A frail 87-year-old Rwandan accused of encouraging and bankrolling the country’s 1994 genocide goes on trial at a United Nations tribunal Thursday, nearly three decades after the 100-day massacre left 800,000 dead.
Félicien Kabuga is one of the last fugitives charged over the genocide to face justice, and the start of his trial marks a key day of reckoning for Rwandans who survived the killings or whose families were murdered.
Naphtal Ahishakiye, the executive secretary of a genocide survivors’ group known as Ibuka, said it’s never too late for justice to be delivered.
“Even with money and protection, one cannot escape a genocide crime,” Ahishakiye said in Rwanda ahead of Thursday’s trial at the International Residual Mechanism for Criminal Tribunals in The Hague.
The mass killing of Rwanda’s Tutsi minority was triggered on April 6, 1994, when a plane carrying President Juvénal Habyarimana was shot down and crashed in the capital Kigali, killing the leader who, like the majority of Rwandans, was an ethnic Hutu. Kabuga’s daughter married Habyarimana’s son.
The Tutsi minority was blamed for downing the plane. Bands of Hutu extremists began slaughtering Tutsis and their perceived supporters, with help from the army, police, and militias.
Kabuga’s 15-page indictment alleges that, as a wealthy businessman with close links to the Hutu political elite, he incited genocide through the broadcaster he helped establish and fund, Radio Télévision Libre des Mille Collines (RTLM). He’s also accused of having paid for weapons, including machetes, used by militias to slaughter Tutsis and their perceived supporters.
The indictment says Kabuga and others at the radio station “operated RTLM in a manner that furthered hatred and violence against Tutsi and others perceived as ‘accomplices’ or ‘allies’ ... and agreed to disseminate an anti-Tutsi message with the goal to eliminate the Tutsi ethnic group in Rwanda.”
In some cases, the broadcaster provided locations of Tutsis so they could be hunted down and killed, according to the indictment.
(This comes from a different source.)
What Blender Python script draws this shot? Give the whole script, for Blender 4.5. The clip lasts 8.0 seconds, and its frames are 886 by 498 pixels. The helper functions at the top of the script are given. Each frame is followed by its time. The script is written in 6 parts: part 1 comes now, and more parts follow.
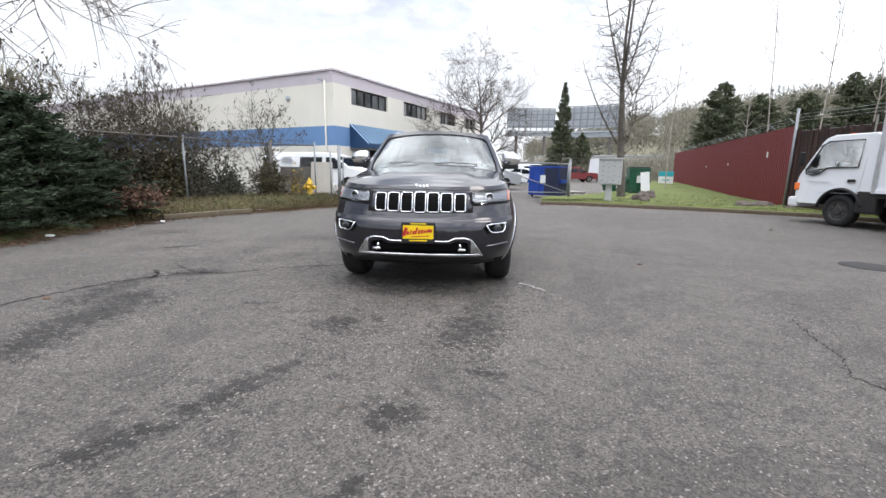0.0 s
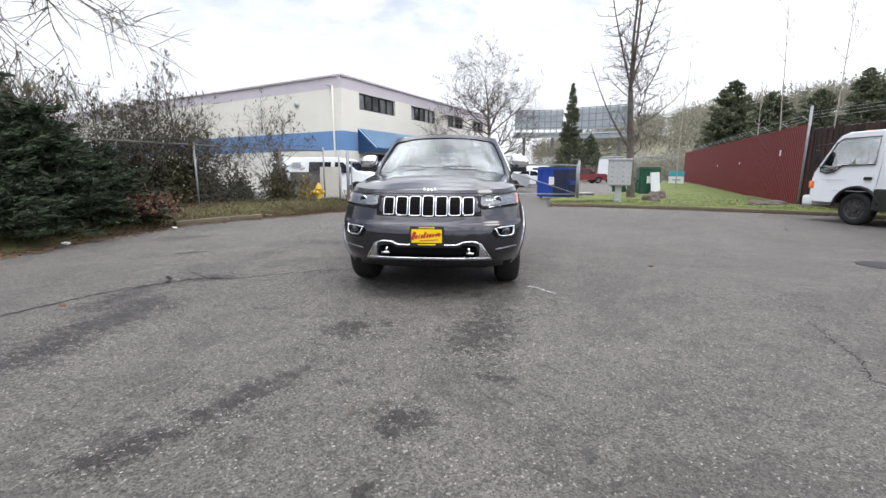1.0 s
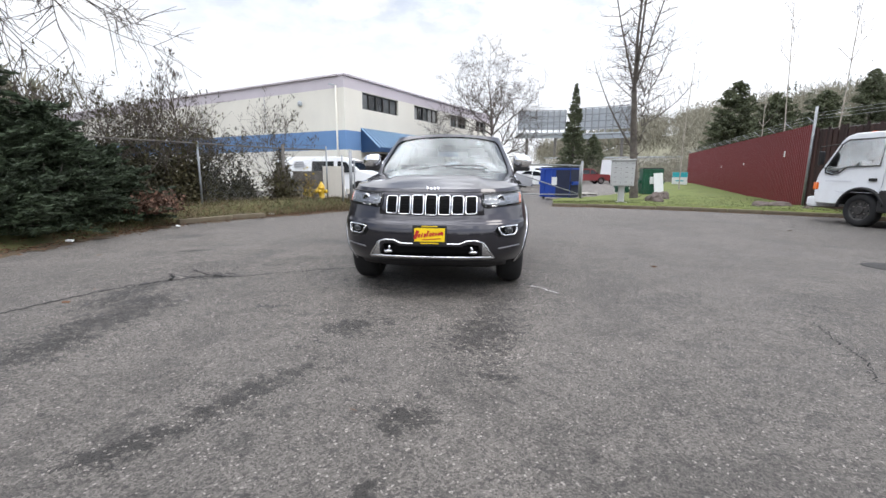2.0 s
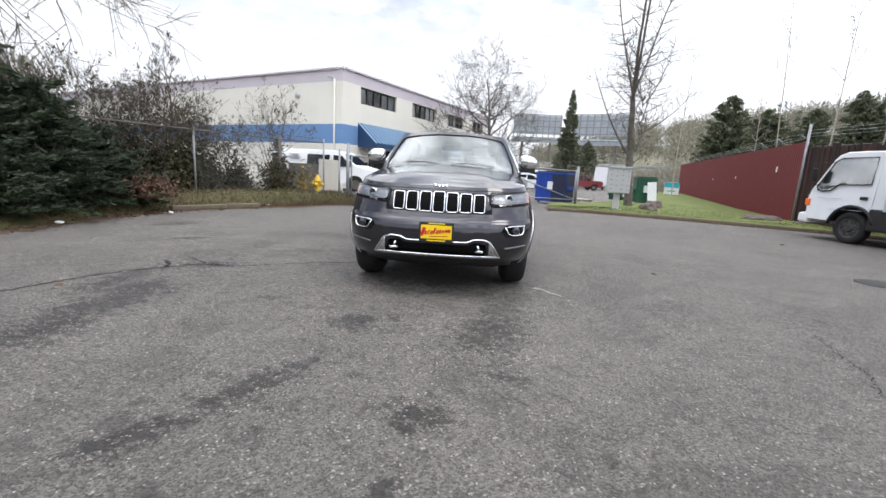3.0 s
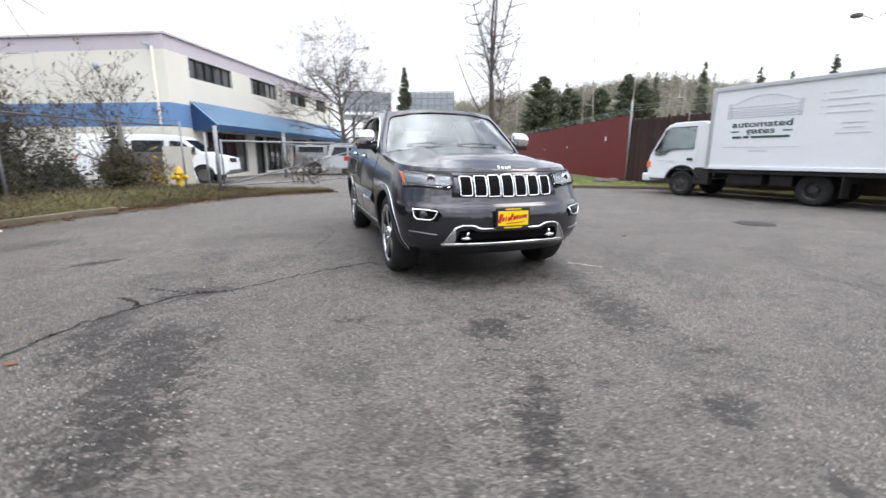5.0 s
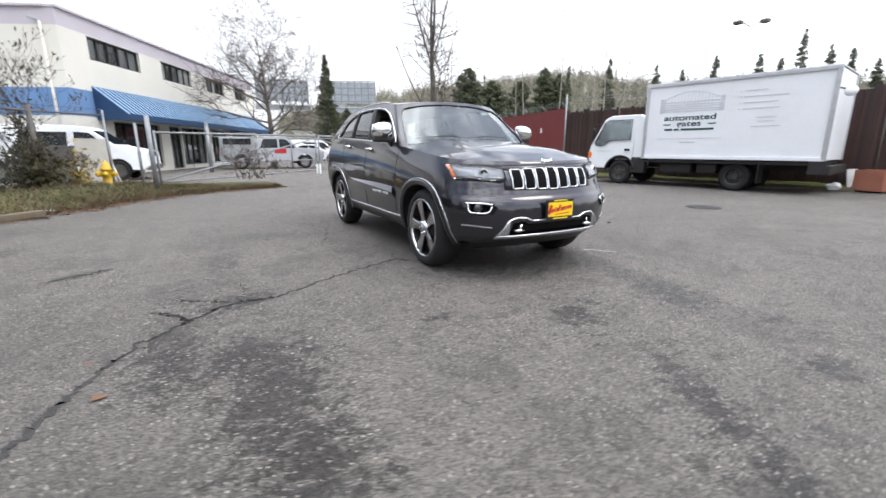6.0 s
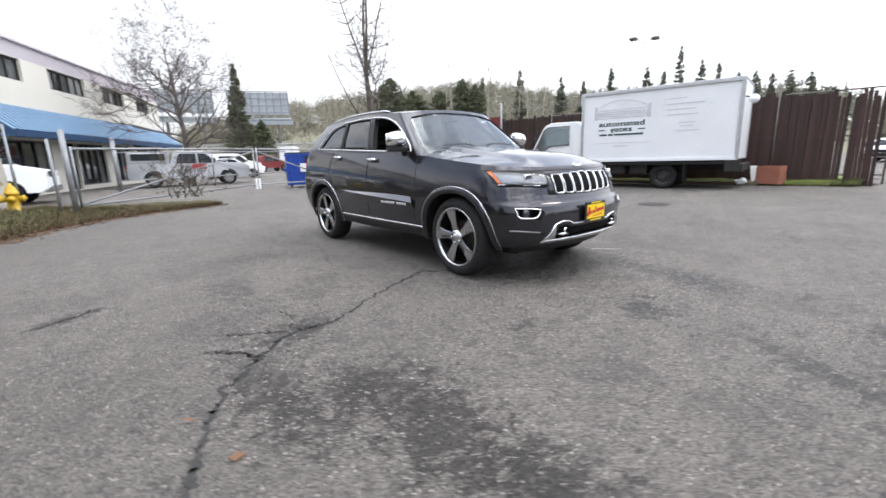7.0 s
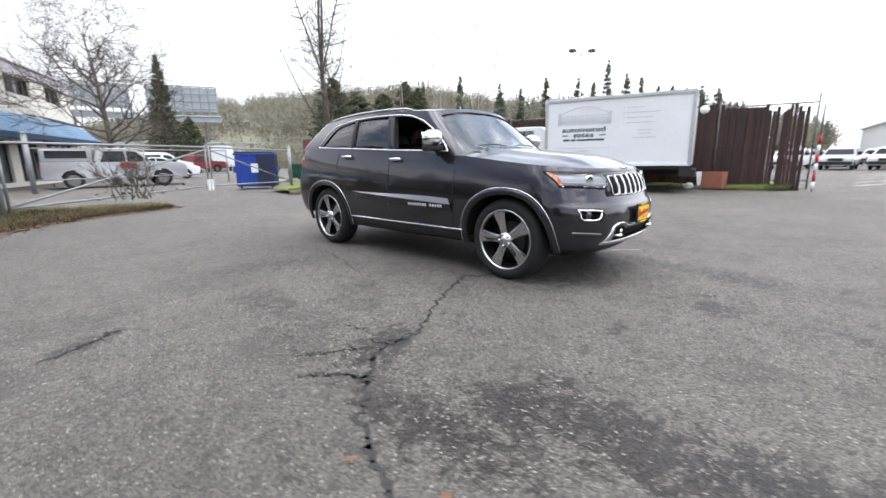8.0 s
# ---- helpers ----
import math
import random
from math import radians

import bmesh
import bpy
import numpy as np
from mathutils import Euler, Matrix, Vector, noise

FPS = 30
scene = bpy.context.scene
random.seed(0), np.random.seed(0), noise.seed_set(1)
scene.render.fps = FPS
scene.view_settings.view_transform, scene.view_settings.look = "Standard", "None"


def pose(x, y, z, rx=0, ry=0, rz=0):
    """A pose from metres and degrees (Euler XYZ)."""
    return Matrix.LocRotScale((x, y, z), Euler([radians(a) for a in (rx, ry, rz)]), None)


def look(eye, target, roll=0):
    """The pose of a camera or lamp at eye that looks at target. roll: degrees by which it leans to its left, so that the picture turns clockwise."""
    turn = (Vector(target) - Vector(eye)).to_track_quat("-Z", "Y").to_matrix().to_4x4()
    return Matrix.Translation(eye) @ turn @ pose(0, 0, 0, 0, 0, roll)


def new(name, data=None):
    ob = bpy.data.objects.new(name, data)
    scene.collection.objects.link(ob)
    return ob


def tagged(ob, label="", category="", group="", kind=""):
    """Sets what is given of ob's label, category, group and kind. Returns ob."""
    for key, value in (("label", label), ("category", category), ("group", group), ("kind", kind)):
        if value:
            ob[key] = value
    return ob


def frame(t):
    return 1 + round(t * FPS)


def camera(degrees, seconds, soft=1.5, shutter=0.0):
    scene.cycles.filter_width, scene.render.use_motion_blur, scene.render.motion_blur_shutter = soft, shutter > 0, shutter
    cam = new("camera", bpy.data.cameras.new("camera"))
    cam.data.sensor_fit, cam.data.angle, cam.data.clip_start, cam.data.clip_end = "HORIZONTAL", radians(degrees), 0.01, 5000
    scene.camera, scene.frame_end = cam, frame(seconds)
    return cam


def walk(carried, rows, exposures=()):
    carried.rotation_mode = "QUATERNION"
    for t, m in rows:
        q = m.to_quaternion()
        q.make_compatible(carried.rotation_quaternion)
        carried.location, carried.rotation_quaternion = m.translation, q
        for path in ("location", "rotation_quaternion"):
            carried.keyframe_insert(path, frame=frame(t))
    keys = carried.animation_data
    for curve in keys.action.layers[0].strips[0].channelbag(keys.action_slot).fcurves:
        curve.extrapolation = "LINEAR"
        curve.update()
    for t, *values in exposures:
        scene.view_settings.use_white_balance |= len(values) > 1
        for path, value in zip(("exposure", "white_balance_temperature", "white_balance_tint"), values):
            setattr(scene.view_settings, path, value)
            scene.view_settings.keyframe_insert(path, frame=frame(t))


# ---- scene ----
cam = camera(92.2, 8.0, 1.5, 0.6)
PATH = [
    (0, (0.483, -4.831, 1.196), (0.357, -2.868, 0.833), 0.9),
    (0.5, (0.483, -4.825, 1.202), (0.325, -2.864, 0.841), 0.4),
    (1, (0.485, -4.824, 1.203), (0.317, -2.862, 0.853), 0.1),
    (1.5, (0.485, -4.823, 1.202), (0.313, -2.862, 0.852), -0.0),
    (3, (0.327, -4.796, 1.165), (0.196, -2.831, 0.814), 3.1),
    (3.5, (-0.113, -4.745, 1.164), (0.017, -2.786, 0.786), 1.3),
    (4, (-0.59, -4.581, 1.132), (-0.324, -2.628, 0.792), 1.0),
    (4.5, (-1.136, -4.384, 1.14), (-0.75, -2.451, 0.799), 1.2),
    (4.7, (-1.369, -4.315, 1.139), (-0.893, -2.414, 0.742), 0.9),
    (5.8, (-2.523, -3.852, 1.146), (-1.644, -2.109, 0.713), -0.5),
    (6, (-2.726, -3.758, 1.157), (-1.795, -2.049, 0.697), -0.1),
    (6.5, (-3.152, -3.434, 1.156), (-2.075, -1.816, 0.685), -1.3),
    (7, (-3.585, -3.089, 1.16), (-2.352, -1.574, 0.736), -1.7),
    (7.5, (-3.942, -2.67, 1.144), (-2.612, -1.245, 0.698), -2.2),
    (8, (-4.22, -2.235, 1.15), (-2.775, -0.917, 0.734), -0.8),
]
walk(cam, [(t, look(eye, target, roll)) for t, eye, target, roll in PATH], [(0, 0.25), (1.5, 0.27), (3.5, 0.29), (4.7, 0.38), (6, 0.48), (8, 0.50)])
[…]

“RTLM broadcasts glorified this violence, celebrating killings, praising killers and encouraging perpetrators to continue the violence at roadblocks and other locations,” the indictment says.
It also accuses him of arming and supporting Hutu extremist “Interahamwe” militias, including one unit known as “Kabuga’s Interahamwe.”
Kabuga is charged with genocide, incitement to commit genocide, conspiracy to commit genocide as well as persecution, extermination and murder. He has pleaded not guilty. If convicted, he faces a maximum sentence of life imprisonment.
After years of evading international efforts to track him down, Kabuga, who had a $5 million bounty on his head, was arrested near Paris in May 2020. He was transferred to The Hague to stand trial at the residual mechanism, a court that deals with remaining cases from the now-closed U.N. tribunals for Rwanda and the Balkan wars.
Kabuga’s lawyers argued unsuccessfully that he was not fit to stand trial. However, on the advice of doctors who examined Kabuga, the process will run for just two hours per day.
Yolande Mukakasana, a genocide survivor and writer who lost her entire family in the genocide, said the case has come too late for many survivors who have died since the slaughter.
“Men and women of Kabuga’s age were found in bed and murdered. Shame (upon) his sympathizers who cite his old age as a reason not to (stand) trial,” she said.
Genocide survivor Justin Rugabwa told The AP that five members of his family escaped into hiding for several days during the genocide until Kabuga’s radio station revealed their whereabouts.
“When their names were read out on radio and hiding places revealed, the militias came and all died that day,” Rugabwa recalled.